An Opportunity for Companies to Do Better Moving Forward

As the economic outlook remains uncertain, companies will continue to face tough workforce decisions. Here are a few learnings from recent layoff announcement missteps for companies to keep in mind going forward:

Be Human.

Following some of these recent announcements, I can’t help but think what if that were me? And that’s the point: exercise empathy. These people are not just employees, they are human beings with families. Companies should think, act and communicate in kind as they roll out their announcements, ensuring the conversation about the employee’s exit receives the time, attention and personalization it deserves. You may not know what the future holds for affected employees, but when communicating these decisions, it’s important not to overlook the time and effort they contributed to building your company into what it is today. They deserve – and their colleagues expect and need to see – respect and dignity in this process.

Audit and recalibrate the importance of active investments, programs and initiatives to ensure your actions align with your words.

A celebrity endorsement. A splashy billboard campaign. An offsite executive retreat. No one wants to see non-urgent or inconsequential initiatives or investments launch while they find out they are losing their jobs. Prior to announcing layoffs, conduct a holistic audit of all internal and external, planned or active company programs, initiatives and investments across the business and ensure all non-essential investments are revisited and paused where necessary.

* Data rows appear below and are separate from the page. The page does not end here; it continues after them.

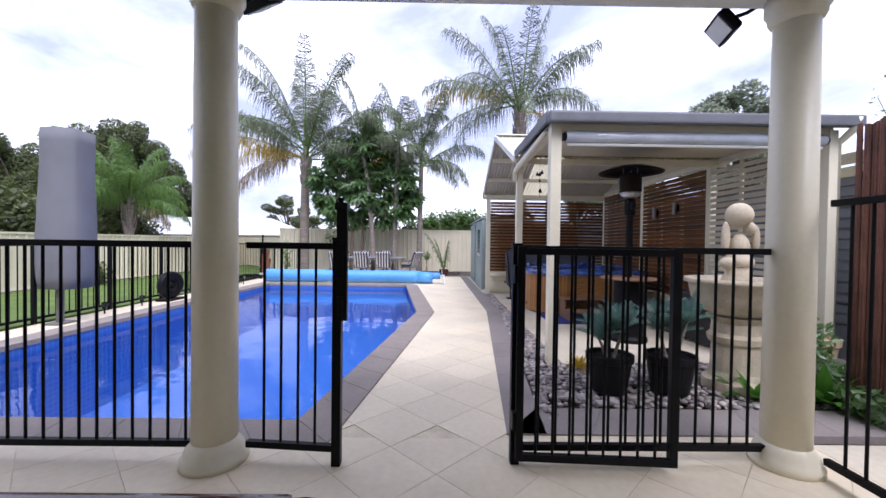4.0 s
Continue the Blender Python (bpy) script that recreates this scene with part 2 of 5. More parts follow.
def water_mat():
    m = bpy.data.materials.new("pool_water")
    m.use_nodes = True
    n, l = m.node_tree.nodes, m.node_tree.links
    n.clear()
    out, mx, tr, gl, fr = (n.new("ShaderNodeOutputMaterial"), n.new("ShaderNodeMixShader"), n.new("ShaderNodeBsdfTransparent"),
                           n.new("ShaderNodeBsdfGlossy"), n.new("ShaderNodeFresnel"))
    fr.inputs["IOR"].default_value = 1.33
    tr.inputs["Color"].default_value = (0.74, 0.88, 0.98, 1)
    gl.inputs["Roughness"].default_value = 0.012
    tc, n1, n2, ad, bp = (n.new("ShaderNodeTexCoord"), n.new("ShaderNodeTexNoise"), n.new("ShaderNodeTexNoise"),
                          n.new("ShaderNodeMath"), n.new("ShaderNodeBump"))
    n1.inputs["Scale"].default_value, n2.inputs["Scale"].default_value = 1.6, 6.0
    n1.inputs["Detail"].default_value = n2.inputs["Detail"].default_value = 2
    ad.operation = "MULTIPLY_ADD"
    ad.inputs[1].default_value = 0.22
    for t in (n1, n2):
        l.new(tc.outputs["Object"], t.inputs["Vector"])
    l.new(n2.outputs["Fac"], ad.inputs[0])
    l.new(n1.outputs["Fac"], ad.inputs[2])
    bp.inputs["Strength"].default_value, bp.inputs["Distance"].default_value = 0.22, 0.04
    l.new(ad.outputs[0], bp.inputs["Height"])
    for t in (gl, fr):
        l.new(bp.outputs["Normal"], t.inputs["Normal"])
    l.new(fr.outputs[0], mx.inputs["Fac"])
    l.new(tr.outputs[0], mx.inputs[1])
    l.new(gl.outputs[0], mx.inputs[2])
    l.new(mx.outputs[0], out.inputs["Surface"])
    return m


def stripe_mat(name, a, b_, pitch):
    m = bpy.data.materials.new(name)
    m.use_nodes = True
    n, l = m.node_tree.nodes, m.node_tree.links
    b = n["Principled BSDF"]
    tc, sep, mul, fr, gt, mx = (n.new("ShaderNodeTexCoord"), n.new("ShaderNodeSeparateXYZ"), n.new("ShaderNodeMath"),
                                n.new("ShaderNodeMath"), n.new("ShaderNodeMath"), n.new("ShaderNodeMix"))
    mx.data_type = "RGBA"
    mul.operation, fr.operation, gt.operation = "MULTIPLY", "FRACT", "GREATER_THAN"
    mul.inputs[1].default_value, gt.inputs[1].default_value = 1 / pitch, 0.56
    l.new(tc.outputs["Object"], sep.inputs[0])
    l.new(sep.outputs["X"], mul.inputs[0])
    l.new(mul.outputs[0], fr.inputs[0])
    l.new(fr.outputs[0], gt.inputs[0])
    l.new(gt.outputs[0], mx.inputs["Factor"])
    mx.inputs["A"].default_value, mx.inputs["B"].default_value = (*a, 1), (*b_, 1)
    l.new(mx.outputs["Result"], b.inputs["Base Color"])
    b.inputs["Roughness"].default_value = 0.9
    return m


M["mosaic"], M["water"] = pool_tile_mat(), water_mat()
M["stripe"] = stripe_mat("striped_canvas", (0.030, 0.033, 0.065), (0.55, 0.53, 0.50), 0.105)


def glass_mat(name, tint=(0.9, 0.95, 0.95), rough=0.02):
    m = bpy.data.materials.new(name)
    m.use_nodes = True
    b = m.node_tree.nodes["Principled BSDF"]
    b.inputs["Base Color"].default_value = (*tint, 1)
    b.inputs["Roughness"].default_value = rough
    b.inputs["Transmission Weight"].default_value = 1.0
    return m


M["glass"] = glass_mat("glass")
M["skylight"] = leaf_mat("skylight", (0.66, 0.63, 0.52), (0.56, 0.54, 0.46), rnd=0.0, rough=0.4, through_light=0.7)
M["roof_under"] = mat("roof_under", (0.62, 0.57, 0.42), 0.5, var=0.06, scale=1.2, fine=20, bump=0.05)
# near-black that stands in for shade below the table's cushion noses
M["cushion_shade"] = mat("cushion_shade", (0.012, 0.014, 0.012), 0.9, var=0.1, fine=200, bump=0.1, spec=0.1)


# ---- building blocks ----
def link(name, bm, material, smooth=False):
    me = bpy.data.meshes.new(name)
    bm.normal_update()
    bm.to_mesh(me)
    bm.free()
    me.materials.append(material)
    if smooth:
        for p in me.polygons:
            p.use_smooth = True
    return new(name, me)


def part(name, bm, material, parent, label="", smooth=False):
    ob = link(name, bm, material, smooth)
    ob.parent = parent
    ob.matrix_parent_inverse = parent.matrix_basis.inverted()
    if label:
        tagged(ob, label)
    return ob


def piece(name, mesh, m, parent):
    ob = new(name, mesh)
    ob.parent = parent
    ob.matrix_basis = m
    return ob


def thing(name, at, label, category, group="", kind=""):
    ob = new(name)
    ob.empty_display_size = 0.1
    ob.location = at
    return tagged(ob, label, category, group, kind)


def solid(name, bm, material, label, category="", group="", kind="", smooth=False):
    return tagged(link(name, bm, material, smooth), label, category, group, kind)


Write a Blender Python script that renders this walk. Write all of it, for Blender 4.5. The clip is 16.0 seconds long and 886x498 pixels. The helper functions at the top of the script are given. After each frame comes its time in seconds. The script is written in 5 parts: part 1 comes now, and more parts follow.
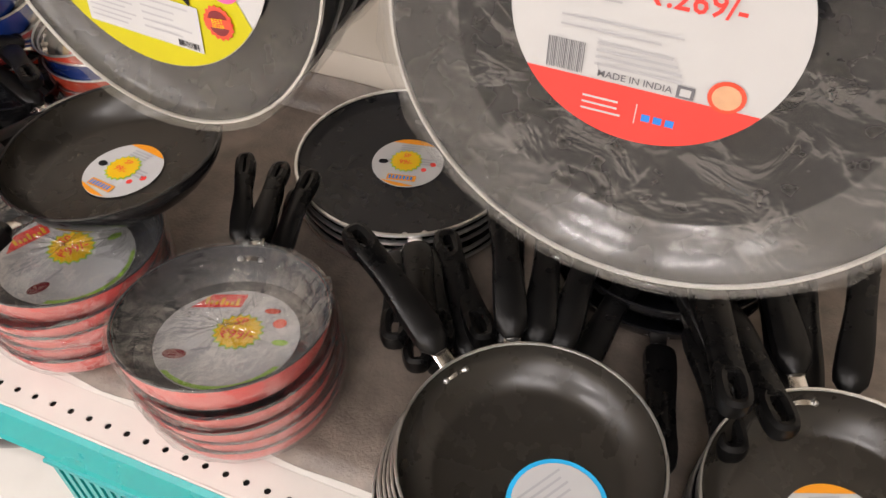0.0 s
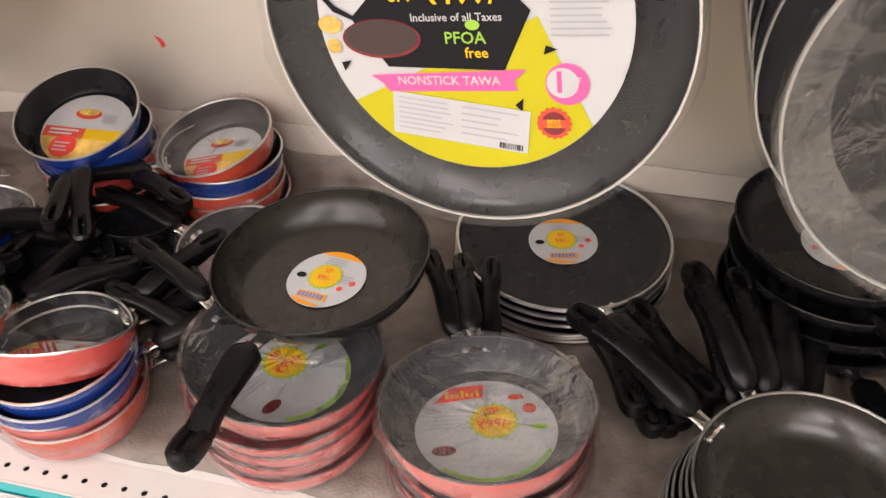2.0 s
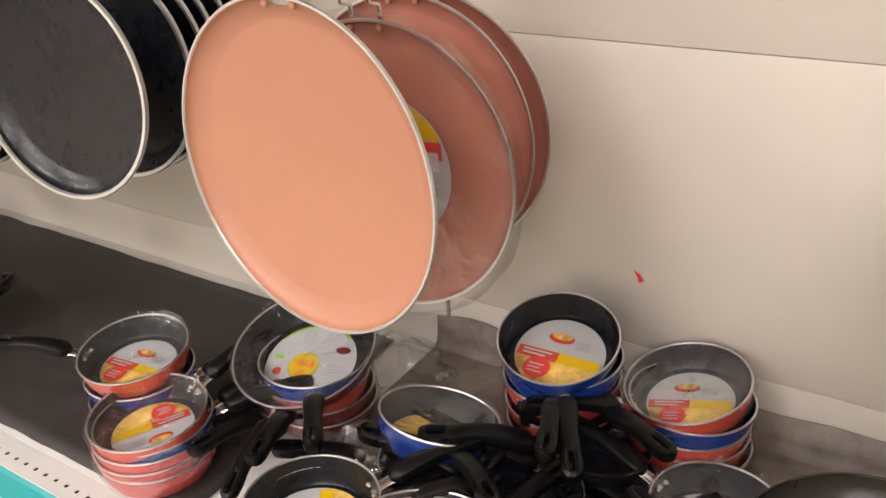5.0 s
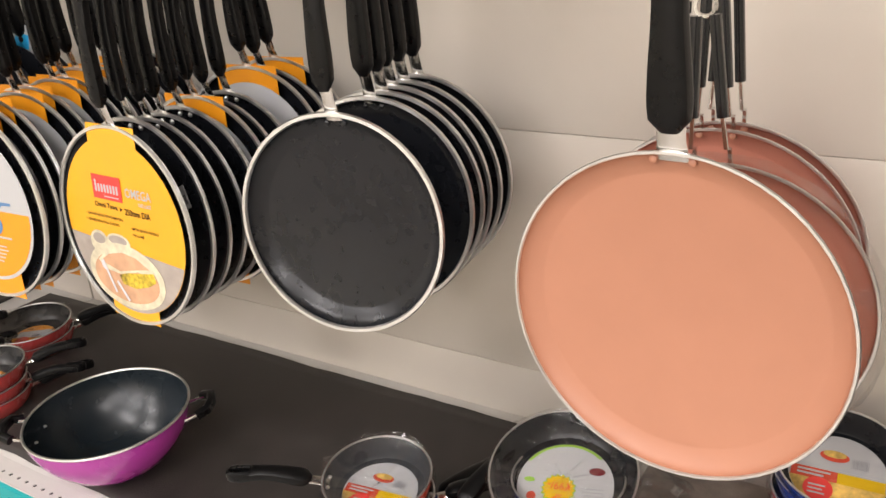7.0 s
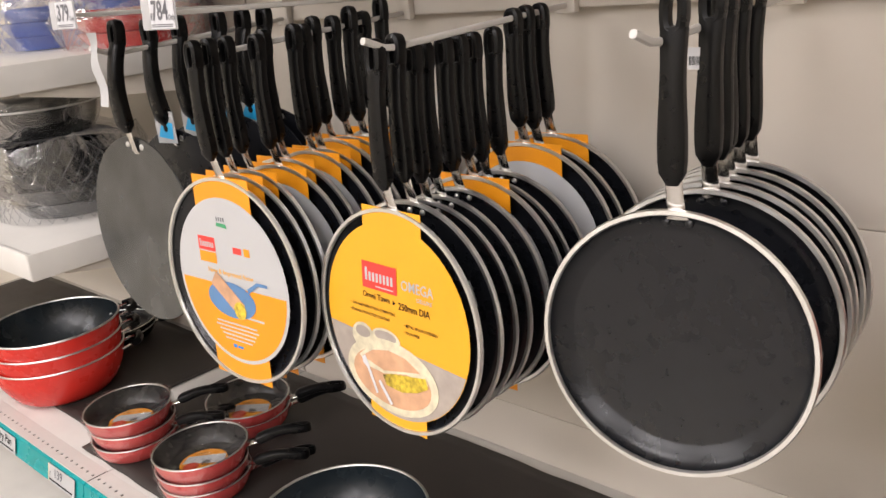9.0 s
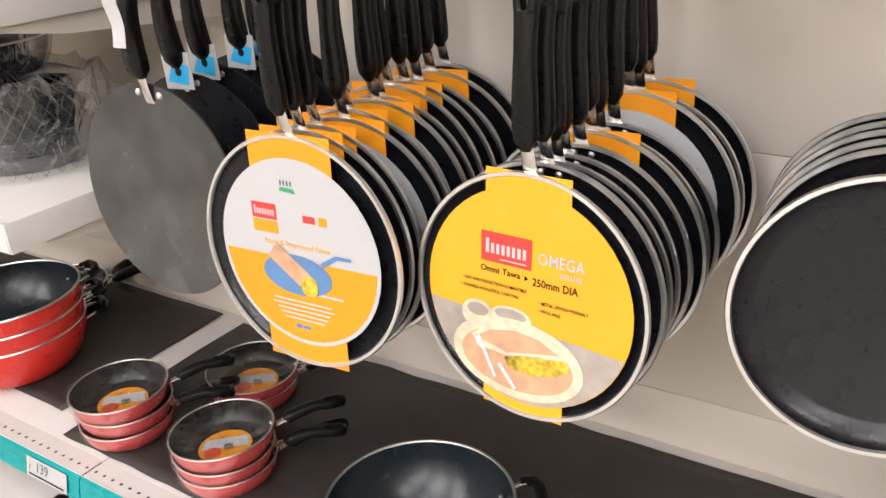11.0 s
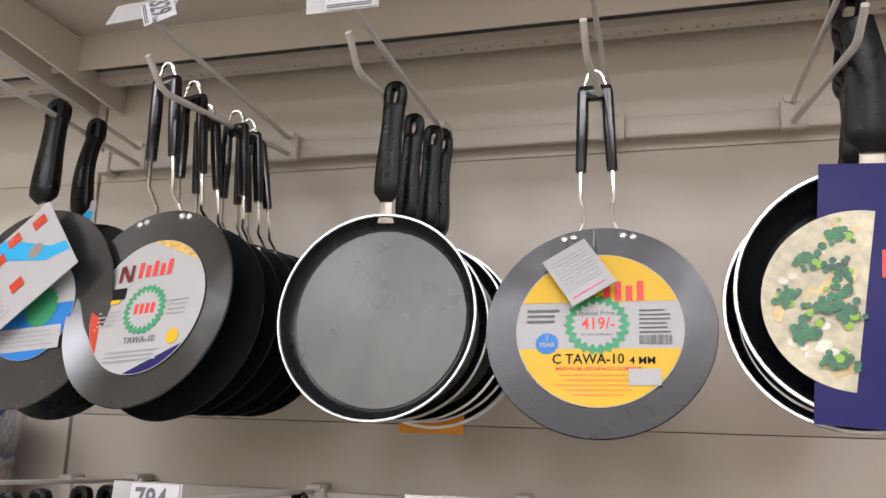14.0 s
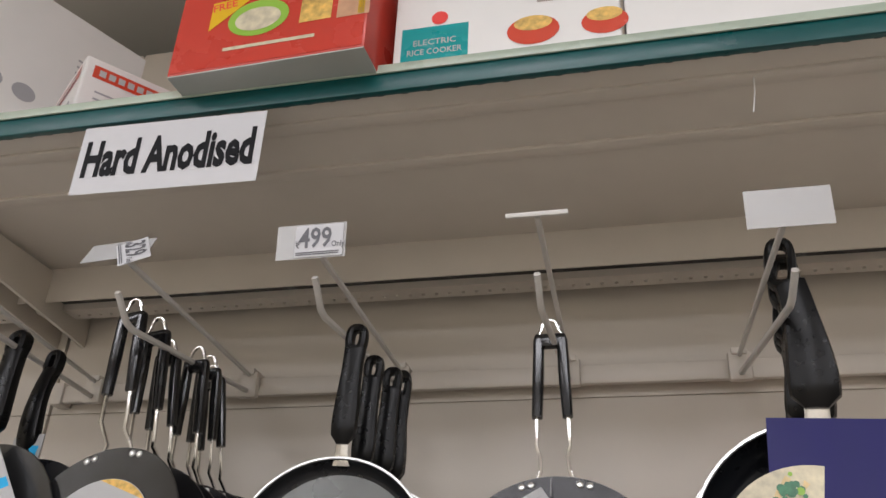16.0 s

Prioritize stakeholder communications planning that considers all stakeholders in your business ecosystem and the personal impact.

Take the time and care to build a purposeful, targeted plan informed by inputs, such as:

  • The stakeholders impacted - directly and indirectly. What and how will we communicate this announcement to those directly affected? What other stakeholders – layoff survivors, customers, and partners – will be impacted by this announcement and what does it mean for their daily responsibilities or expectations in the future? Factor the full range of your stakeholders into your planning efforts, placing top priority on the affected employees. In addition, ensure there is a focus on keeping layoff survivors engaged in the long-term, as well as planning more broadly to rebuild your workforce when your company comes out on the other side. For layoff survivors, specifically, providing open, transparent communication and frequently engaging in meaningful ways will be critical to building back trust, morale and retaining talent.
  • Laser-focused audiences, messages and delivery. It happens all the time. You begin with a defined key message, laser-focused on directly affected employees and with every team review or document edit, the message slowly loses humanity, empathy and focus. Companies must remain vigilant in those moments on every word edit and stay focused on the priority audiences. And when it comes to delivering the message, don’t minimize or compare your decisions to other companies, own them. Be forthright and transparent about the rationale and articulate the other options considered prior to determining a workforce reduction as the only path forward. Also, be clear about next steps and resources available to affected employees as they undergo this transition.
  • The cadence and channels of communication. Your employees shouldn’t find out for the first time about life-altering news in a group or public setting, or via a company-wide email communication. As much as it’s possible, meticulously plan and deliver notice individually and face-to-face prior to company-wide announcements. It can be costly and time-consuming especially considering multiple geographies and types of employees – but while challenging it pays dividends to do it right. Follow the individual discussions with a communication from leaders at the forefront of your business with the rationale for the decision. Subsequently, ensure a leadership team member and/or HR shares personalized information about what the employee can expect and where to go to get questions answered moving forward.
  • Programs and initiatives offering support to impacted employees. Are there programs and initiatives that already exist at your company, that can be leveraged through a partner organization, or that you can develop to place or provide additional skills training for employees who have been let go? What about programs and initiatives to support layoff survivors? Companies should lean on existing or build new resources to support employees as they face the effects of a workforce reduction. Securing programs and initiatives before notifying employees should be prioritized to ensure they have immediate access to these resources.

Leaders must lean in and lead.

The best demonstrations of leadership often come at the hardest times. Communicating these decisions are not the moments for leaders to hide by passing navigating the fallout on to other colleagues to handle. Employees expect leaders to address the matter head on. This will define your leadership - accountable and responsible in good and bad times, a leader who is connected and empathetic to employees in the toughest moments.

To be clear, how you announce layoffs does not remedy the real, adverse effects of these decisions, nor does it dismiss the fact that someone’s life has been flipped upside down. But how companies communicate them matters profoundly and should be done with care, deep consideration and thoughtful planning for those affected. Doing so is not just the right thing to do but will position your company to rebound from a tough chapter faster and with resilience.